We are all time travelers and interdimensional voyagers in our dreams. We travel to past and future, as well as to parallel worlds, and it is likely that we do this on any night of the week, even if we fail to remember our dream travels. It may be that, while our body here is asleep, a second - or a fortieth - self in another time or another world wakes up, with memories of our present existence, fast fading, when he remembers his dreams.
Wells' white-faced dream traveler is the captive of an evil future he believes is dead and done and cannot be changed. But conscious dreamers know that the multiverse is more flexible. Any future we can perceive, for starters, is a possible future; the odds on the manifestation of any event can be changed.
When we wake up to the fact that the only time is Now, we may discover that the events of "past" lives are also far from dead and done. In the mind and body of a personality in another time, we may be able to do some good, suggest some other moves, sow some new ideas - and also return with gifts of knowledge and energy from that other self. I suspect that one of the keys to success in this fascinating arena is for us to retain the memory of both lives (and perhaps a perspective above and beyond both of them) as we step in and out of different worlds.
I've had some consecutive dreams of being in dark and dangerous places, in parallel realities and in other times, but typically I don't find myself bound to a set course of events in these situations, and usually I retain some memory of who I am in my 21st century world.
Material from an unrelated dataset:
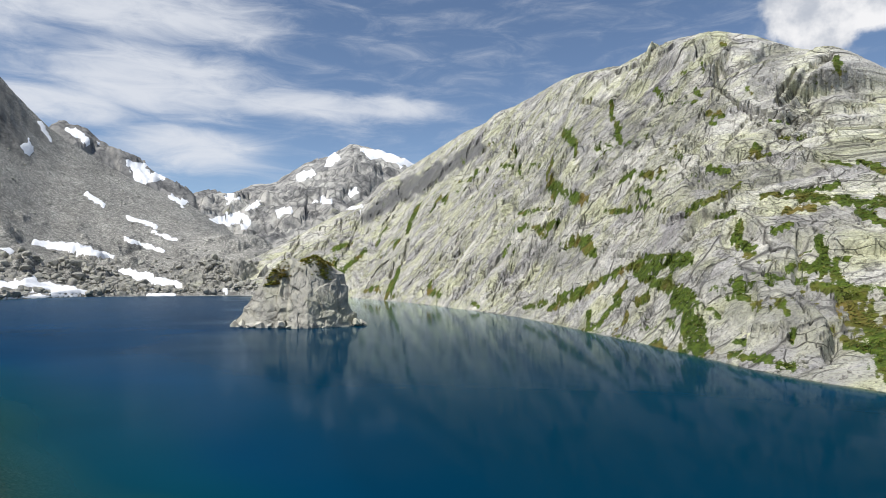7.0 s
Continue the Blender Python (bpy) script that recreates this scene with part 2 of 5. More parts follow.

Nor do I feel oppressed after these adventures, though sometimes I return with the sense that my presence is still needed, urgently, in a drama unfolding in another world. So I have chosen to go back, of my free will but also with some sense of obligation, to try to fight the good fight or correct things.
As Active Dreamers, we learn to interact consciously with our counterparts in other times, retaining memory of our current lives and the awareness that Now is always the point of power. That changes everything.